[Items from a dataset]
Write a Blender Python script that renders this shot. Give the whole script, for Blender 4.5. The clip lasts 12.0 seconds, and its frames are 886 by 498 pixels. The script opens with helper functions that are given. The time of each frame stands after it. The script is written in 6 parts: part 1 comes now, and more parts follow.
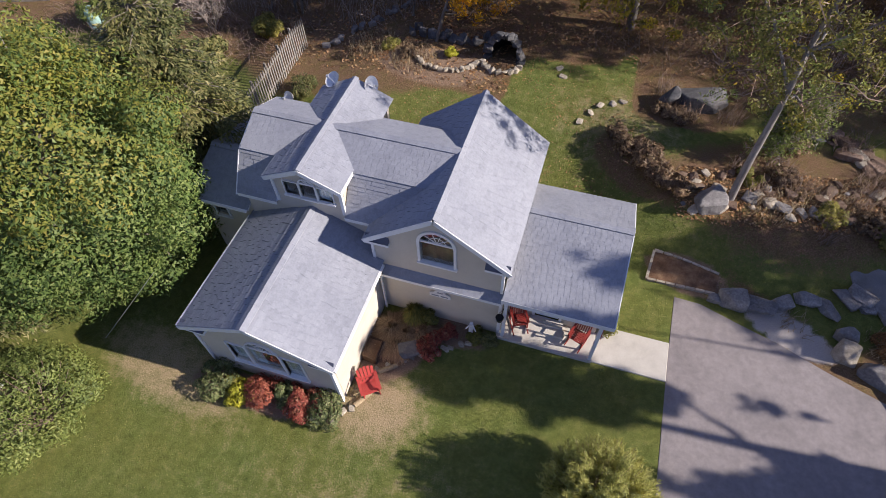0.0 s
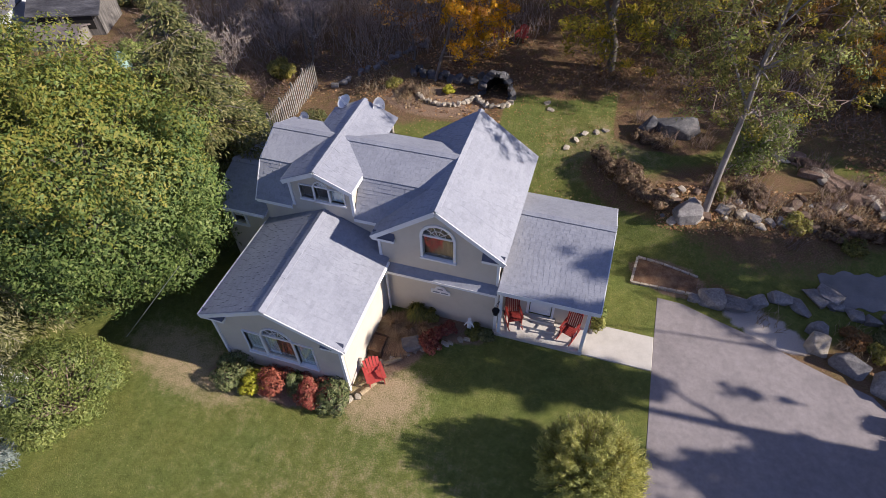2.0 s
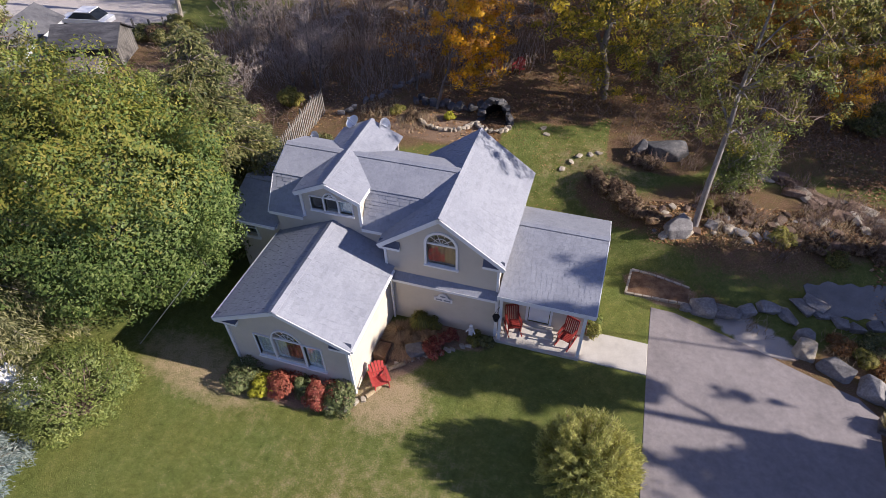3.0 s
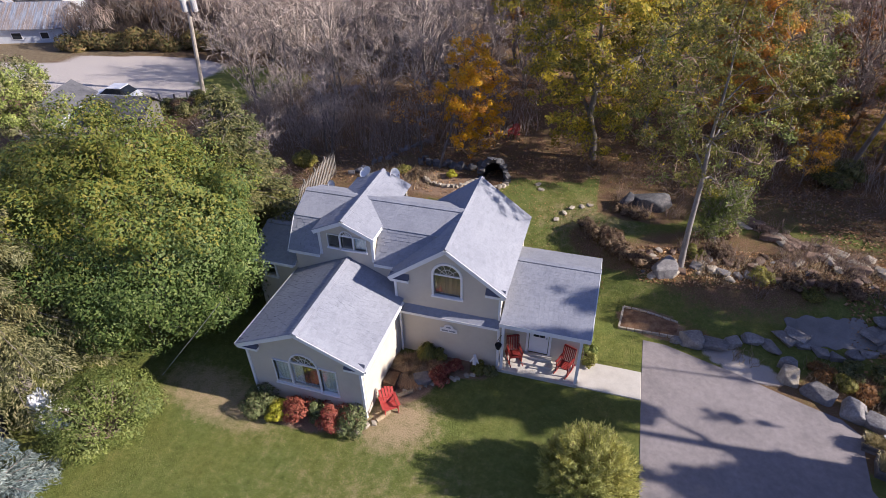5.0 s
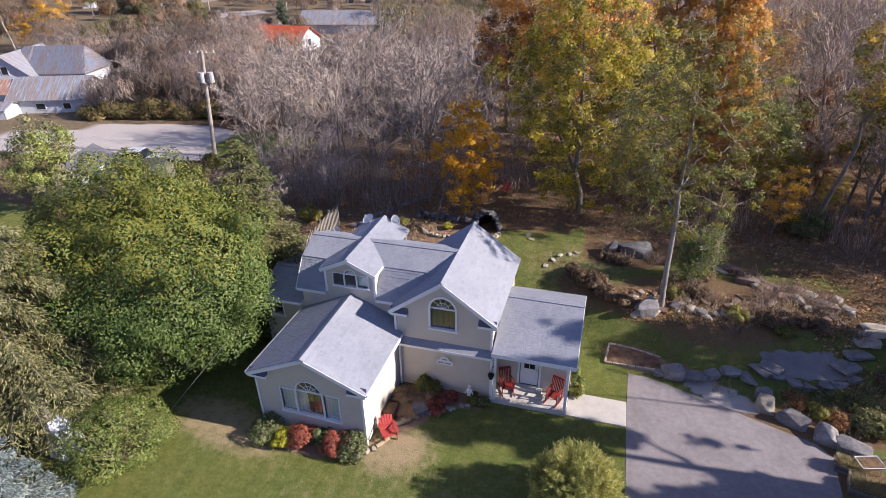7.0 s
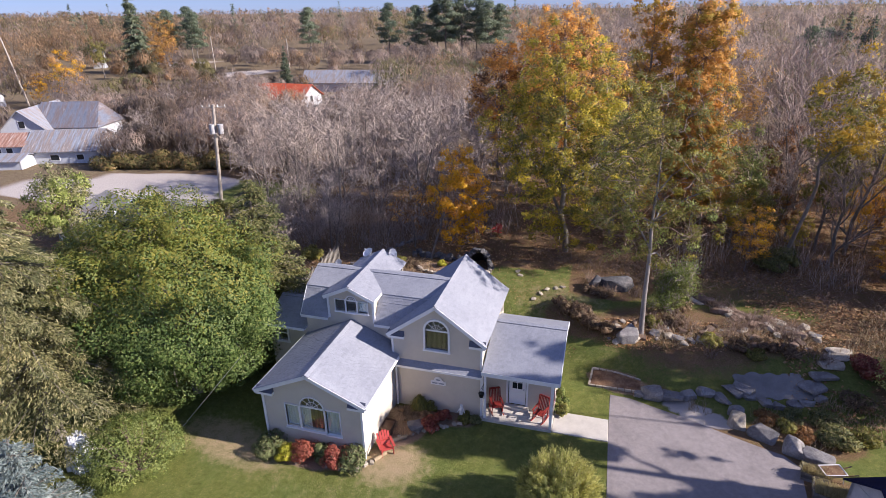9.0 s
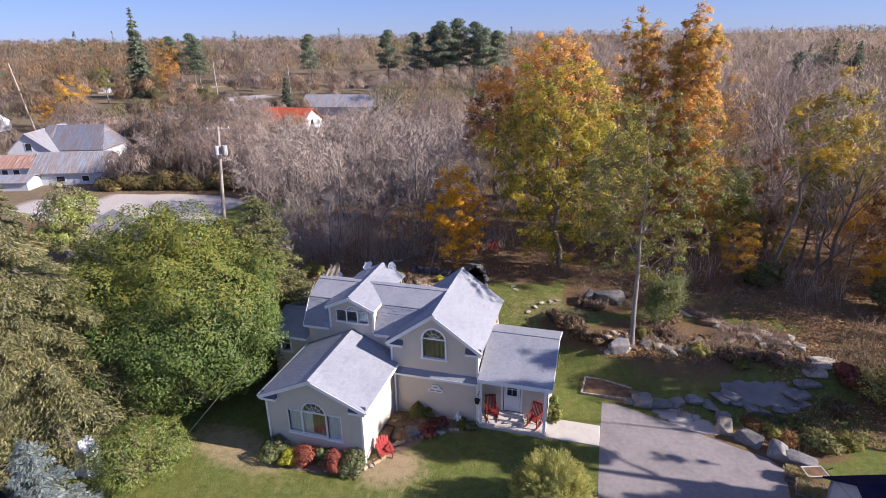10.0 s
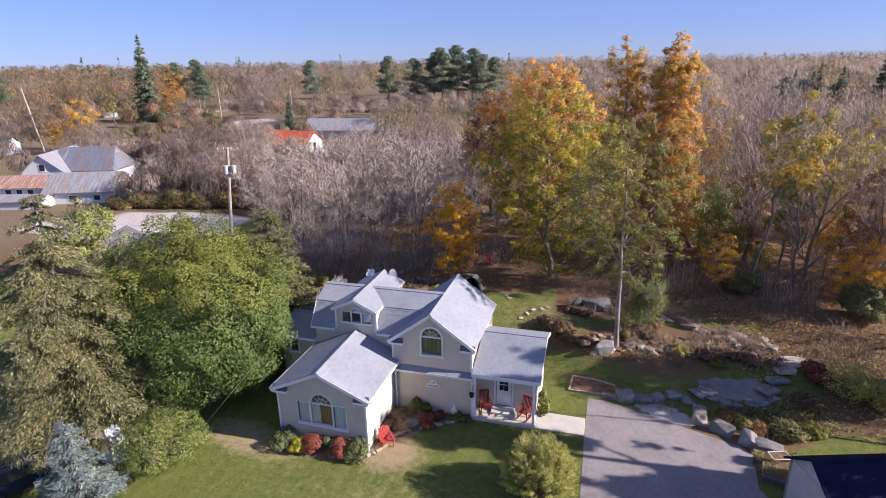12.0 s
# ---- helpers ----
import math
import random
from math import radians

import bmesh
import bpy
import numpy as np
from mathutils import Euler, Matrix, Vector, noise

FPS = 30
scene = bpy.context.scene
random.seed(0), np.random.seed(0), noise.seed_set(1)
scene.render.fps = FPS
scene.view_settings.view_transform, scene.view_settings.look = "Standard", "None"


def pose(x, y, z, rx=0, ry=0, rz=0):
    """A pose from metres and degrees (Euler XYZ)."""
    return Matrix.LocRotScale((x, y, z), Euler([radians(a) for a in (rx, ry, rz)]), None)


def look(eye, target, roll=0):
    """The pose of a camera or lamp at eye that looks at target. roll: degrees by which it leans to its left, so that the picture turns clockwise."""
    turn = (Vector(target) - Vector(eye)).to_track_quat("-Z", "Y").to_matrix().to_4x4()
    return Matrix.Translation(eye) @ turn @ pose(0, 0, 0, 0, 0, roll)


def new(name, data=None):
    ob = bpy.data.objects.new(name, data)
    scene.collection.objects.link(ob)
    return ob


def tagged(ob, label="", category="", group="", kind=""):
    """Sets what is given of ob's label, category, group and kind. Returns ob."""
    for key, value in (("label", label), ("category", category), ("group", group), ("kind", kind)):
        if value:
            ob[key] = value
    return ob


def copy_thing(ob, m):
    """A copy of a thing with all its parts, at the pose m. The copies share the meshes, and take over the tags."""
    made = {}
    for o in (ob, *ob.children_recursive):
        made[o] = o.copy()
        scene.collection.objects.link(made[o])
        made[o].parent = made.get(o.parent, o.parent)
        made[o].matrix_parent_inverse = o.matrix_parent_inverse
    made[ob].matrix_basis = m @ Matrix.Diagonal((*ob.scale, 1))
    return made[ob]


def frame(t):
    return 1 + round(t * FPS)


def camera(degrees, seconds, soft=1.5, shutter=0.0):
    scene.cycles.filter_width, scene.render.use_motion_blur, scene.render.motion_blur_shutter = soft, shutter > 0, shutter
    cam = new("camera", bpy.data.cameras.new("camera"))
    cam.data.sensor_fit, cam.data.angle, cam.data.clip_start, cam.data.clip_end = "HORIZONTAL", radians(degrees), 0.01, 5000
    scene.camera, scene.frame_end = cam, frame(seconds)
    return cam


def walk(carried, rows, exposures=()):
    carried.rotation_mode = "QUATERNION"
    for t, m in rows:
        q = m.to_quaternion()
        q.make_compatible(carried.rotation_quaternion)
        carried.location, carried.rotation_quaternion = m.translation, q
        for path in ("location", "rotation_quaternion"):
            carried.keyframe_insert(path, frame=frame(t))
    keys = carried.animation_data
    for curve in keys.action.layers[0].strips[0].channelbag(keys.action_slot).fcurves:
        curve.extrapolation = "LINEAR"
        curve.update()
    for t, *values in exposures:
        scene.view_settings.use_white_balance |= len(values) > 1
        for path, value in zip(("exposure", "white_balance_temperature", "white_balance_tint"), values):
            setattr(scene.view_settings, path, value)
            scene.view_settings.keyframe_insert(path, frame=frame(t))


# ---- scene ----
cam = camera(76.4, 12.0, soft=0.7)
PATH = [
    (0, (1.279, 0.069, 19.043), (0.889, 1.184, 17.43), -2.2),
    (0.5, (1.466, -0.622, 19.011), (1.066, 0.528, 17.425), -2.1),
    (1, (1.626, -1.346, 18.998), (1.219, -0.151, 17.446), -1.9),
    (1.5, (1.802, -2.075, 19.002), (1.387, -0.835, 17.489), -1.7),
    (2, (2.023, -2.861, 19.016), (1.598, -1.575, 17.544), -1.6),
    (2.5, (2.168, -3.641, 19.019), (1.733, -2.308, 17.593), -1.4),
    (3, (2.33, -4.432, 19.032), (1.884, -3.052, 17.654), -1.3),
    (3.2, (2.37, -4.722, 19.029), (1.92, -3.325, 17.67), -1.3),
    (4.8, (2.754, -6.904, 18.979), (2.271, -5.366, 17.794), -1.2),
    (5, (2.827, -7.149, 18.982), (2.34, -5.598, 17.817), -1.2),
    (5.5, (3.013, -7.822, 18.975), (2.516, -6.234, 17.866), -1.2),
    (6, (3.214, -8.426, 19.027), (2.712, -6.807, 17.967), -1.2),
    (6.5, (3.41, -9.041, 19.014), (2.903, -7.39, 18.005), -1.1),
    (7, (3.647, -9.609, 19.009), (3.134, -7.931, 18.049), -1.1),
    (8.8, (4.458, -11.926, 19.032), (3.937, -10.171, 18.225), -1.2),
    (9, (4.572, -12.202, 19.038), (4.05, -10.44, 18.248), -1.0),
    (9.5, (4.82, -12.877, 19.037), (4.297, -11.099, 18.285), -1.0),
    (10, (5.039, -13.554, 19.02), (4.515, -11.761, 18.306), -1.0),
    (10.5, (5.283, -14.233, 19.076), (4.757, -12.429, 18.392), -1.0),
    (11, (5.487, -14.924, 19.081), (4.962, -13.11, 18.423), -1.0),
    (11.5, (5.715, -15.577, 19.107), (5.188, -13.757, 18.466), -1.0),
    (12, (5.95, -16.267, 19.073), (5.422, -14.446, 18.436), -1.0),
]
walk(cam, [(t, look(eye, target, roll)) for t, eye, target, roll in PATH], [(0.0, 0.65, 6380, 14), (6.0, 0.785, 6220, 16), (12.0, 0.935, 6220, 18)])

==

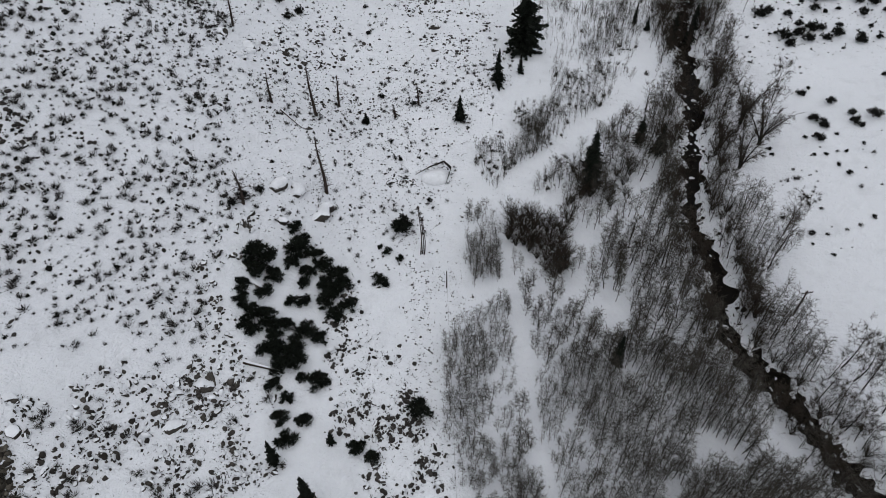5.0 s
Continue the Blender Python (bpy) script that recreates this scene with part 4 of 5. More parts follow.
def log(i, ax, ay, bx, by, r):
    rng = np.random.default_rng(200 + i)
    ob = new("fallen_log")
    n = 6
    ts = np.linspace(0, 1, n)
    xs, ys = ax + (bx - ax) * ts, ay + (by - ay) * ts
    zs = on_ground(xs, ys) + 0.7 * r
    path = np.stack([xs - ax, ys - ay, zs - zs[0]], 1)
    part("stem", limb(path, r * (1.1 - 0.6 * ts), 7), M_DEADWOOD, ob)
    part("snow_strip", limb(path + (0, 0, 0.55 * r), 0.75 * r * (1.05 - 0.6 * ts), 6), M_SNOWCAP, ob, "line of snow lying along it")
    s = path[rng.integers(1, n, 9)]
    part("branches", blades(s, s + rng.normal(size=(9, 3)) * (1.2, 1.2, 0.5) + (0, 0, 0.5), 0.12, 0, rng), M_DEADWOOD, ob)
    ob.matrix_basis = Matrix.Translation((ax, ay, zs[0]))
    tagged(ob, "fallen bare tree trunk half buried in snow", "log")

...

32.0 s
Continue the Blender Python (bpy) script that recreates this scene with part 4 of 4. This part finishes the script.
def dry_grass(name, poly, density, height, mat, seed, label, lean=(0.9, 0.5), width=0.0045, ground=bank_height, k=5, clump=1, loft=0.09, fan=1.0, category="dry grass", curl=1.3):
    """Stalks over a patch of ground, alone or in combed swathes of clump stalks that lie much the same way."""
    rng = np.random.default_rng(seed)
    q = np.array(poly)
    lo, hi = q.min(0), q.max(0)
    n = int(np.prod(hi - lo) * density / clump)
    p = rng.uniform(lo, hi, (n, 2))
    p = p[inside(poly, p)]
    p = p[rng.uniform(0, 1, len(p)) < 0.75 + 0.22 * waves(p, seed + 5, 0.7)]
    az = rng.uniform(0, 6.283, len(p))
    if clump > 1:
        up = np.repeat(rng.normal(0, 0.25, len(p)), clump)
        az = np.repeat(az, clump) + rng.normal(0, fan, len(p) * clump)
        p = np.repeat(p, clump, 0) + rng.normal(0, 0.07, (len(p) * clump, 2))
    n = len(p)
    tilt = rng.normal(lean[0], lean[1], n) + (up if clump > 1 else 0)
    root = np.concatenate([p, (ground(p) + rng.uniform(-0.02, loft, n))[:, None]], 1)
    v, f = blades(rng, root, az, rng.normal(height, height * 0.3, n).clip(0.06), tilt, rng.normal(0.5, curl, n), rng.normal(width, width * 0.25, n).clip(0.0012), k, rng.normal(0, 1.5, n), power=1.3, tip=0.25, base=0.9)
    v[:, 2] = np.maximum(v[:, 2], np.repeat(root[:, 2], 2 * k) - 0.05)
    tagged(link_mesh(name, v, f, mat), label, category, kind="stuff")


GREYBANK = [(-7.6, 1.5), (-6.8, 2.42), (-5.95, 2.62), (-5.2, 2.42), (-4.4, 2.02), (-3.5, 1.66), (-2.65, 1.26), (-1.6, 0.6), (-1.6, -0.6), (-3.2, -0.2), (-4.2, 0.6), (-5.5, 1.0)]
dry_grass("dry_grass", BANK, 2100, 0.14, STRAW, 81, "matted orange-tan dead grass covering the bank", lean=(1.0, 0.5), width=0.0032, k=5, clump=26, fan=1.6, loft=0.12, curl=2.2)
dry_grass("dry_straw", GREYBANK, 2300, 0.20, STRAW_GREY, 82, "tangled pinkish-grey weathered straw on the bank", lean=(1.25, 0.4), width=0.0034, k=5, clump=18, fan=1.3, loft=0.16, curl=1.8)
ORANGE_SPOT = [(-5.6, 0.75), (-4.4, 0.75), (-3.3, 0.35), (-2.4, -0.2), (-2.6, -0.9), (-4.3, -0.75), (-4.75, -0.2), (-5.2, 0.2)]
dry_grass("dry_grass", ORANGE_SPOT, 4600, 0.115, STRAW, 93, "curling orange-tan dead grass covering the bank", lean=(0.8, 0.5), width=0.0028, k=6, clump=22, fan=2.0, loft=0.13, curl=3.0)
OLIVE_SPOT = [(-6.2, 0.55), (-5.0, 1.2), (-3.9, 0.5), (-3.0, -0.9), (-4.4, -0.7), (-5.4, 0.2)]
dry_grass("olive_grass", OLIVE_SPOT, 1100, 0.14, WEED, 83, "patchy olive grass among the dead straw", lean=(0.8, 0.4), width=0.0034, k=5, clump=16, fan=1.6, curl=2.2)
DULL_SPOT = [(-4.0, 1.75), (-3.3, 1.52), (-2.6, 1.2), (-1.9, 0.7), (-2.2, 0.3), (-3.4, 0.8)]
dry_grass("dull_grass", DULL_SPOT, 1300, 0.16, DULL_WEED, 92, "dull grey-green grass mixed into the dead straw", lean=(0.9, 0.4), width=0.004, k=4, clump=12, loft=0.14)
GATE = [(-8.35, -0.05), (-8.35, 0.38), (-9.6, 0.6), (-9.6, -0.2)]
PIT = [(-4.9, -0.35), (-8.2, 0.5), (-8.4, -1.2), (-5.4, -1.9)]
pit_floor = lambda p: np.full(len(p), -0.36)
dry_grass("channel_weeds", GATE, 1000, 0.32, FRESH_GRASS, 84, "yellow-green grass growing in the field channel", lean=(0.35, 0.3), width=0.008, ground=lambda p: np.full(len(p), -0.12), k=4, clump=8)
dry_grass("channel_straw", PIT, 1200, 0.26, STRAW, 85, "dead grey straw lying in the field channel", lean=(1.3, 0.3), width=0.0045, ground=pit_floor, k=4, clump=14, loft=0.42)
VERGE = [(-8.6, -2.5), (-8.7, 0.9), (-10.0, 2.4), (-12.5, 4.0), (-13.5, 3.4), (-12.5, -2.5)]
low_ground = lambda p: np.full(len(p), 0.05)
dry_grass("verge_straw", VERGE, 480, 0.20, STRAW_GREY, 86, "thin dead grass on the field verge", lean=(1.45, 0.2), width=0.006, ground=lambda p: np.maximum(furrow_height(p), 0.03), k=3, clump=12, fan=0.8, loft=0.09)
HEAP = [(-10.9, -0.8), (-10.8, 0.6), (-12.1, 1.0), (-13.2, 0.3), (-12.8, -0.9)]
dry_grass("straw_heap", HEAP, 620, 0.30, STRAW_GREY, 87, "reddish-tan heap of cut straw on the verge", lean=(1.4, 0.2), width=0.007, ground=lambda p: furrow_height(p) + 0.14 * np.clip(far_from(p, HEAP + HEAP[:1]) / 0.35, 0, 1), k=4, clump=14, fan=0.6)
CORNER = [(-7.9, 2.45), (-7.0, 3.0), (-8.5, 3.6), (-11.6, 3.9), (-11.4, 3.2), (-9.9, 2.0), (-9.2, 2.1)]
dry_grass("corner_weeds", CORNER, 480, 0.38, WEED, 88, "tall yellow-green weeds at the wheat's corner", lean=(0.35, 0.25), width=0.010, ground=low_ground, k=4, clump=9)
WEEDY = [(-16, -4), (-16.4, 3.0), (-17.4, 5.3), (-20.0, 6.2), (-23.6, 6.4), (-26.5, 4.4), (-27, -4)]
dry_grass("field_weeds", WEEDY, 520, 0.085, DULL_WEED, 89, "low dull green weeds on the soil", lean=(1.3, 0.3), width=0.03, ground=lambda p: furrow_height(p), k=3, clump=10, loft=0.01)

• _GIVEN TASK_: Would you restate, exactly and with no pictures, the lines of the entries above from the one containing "Write a Blender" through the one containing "shutter > 0, shutter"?

• _EXPECTED ANSWER_:
Write a Blender Python script that renders this shot. Give the whole script, for Blender 4.5. The clip lasts 12.0 seconds, and its frames are 886 by 498 pixels. The script opens with helper functions that are given. The time of each frame stands after it. The script is written in 6 parts: part 1 comes now, and more parts follow.
0.0 s
2.0 s
3.0 s
5.0 s
7.0 s
9.0 s
10.0 s
12.0 s
# ---- helpers ----
import math
import random
from math import radians

import bmesh
import bpy
import numpy as np
from mathutils import Euler, Matrix, Vector, noise

FPS = 30
scene = bpy.context.scene
random.seed(0), np.random.seed(0), noise.seed_set(1)
scene.render.fps = FPS
scene.view_settings.view_transform, scene.view_settings.look = "Standard", "None"


def pose(x, y, z, rx=0, ry=0, rz=0):
    """A pose from metres and degrees (Euler XYZ)."""
    return Matrix.LocRotScale((x, y, z), Euler([radians(a) for a in (rx, ry, rz)]), None)


def look(eye, target, roll=0):
    """The pose of a camera or lamp at eye that looks at target. roll: degrees by which it leans to its left, so that the picture turns clockwise."""
    turn = (Vector(target) - Vector(eye)).to_track_quat("-Z", "Y").to_matrix().to_4x4()
    return Matrix.Translation(eye) @ turn @ pose(0, 0, 0, 0, 0, roll)


def new(name, data=None):
    ob = bpy.data.objects.new(name, data)
    scene.collection.objects.link(ob)
    return ob


def tagged(ob, label="", category="", group="", kind=""):
    """Sets what is given of ob's label, category, group and kind. Returns ob."""
    for key, value in (("label", label), ("category", category), ("group", group), ("kind", kind)):
        if value:
            ob[key] = value
    return ob


def copy_thing(ob, m):
    """A copy of a thing with all its parts, at the pose m. The copies share the meshes, and take over the tags."""
    made = {}
    for o in (ob, *ob.children_recursive):
        made[o] = o.copy()
        scene.collection.objects.link(made[o])
        made[o].parent = made.get(o.parent, o.parent)
        made[o].matrix_parent_inverse = o.matrix_parent_inverse
    made[ob].matrix_basis = m @ Matrix.Diagonal((*ob.scale, 1))
    return made[ob]


def frame(t):
    return 1 + round(t * FPS)


def camera(degrees, seconds, soft=1.5, shutter=0.0):
    scene.cycles.filter_width, scene.render.use_motion_blur, scene.render.motion_blur_shutter = soft, shutter > 0, shutter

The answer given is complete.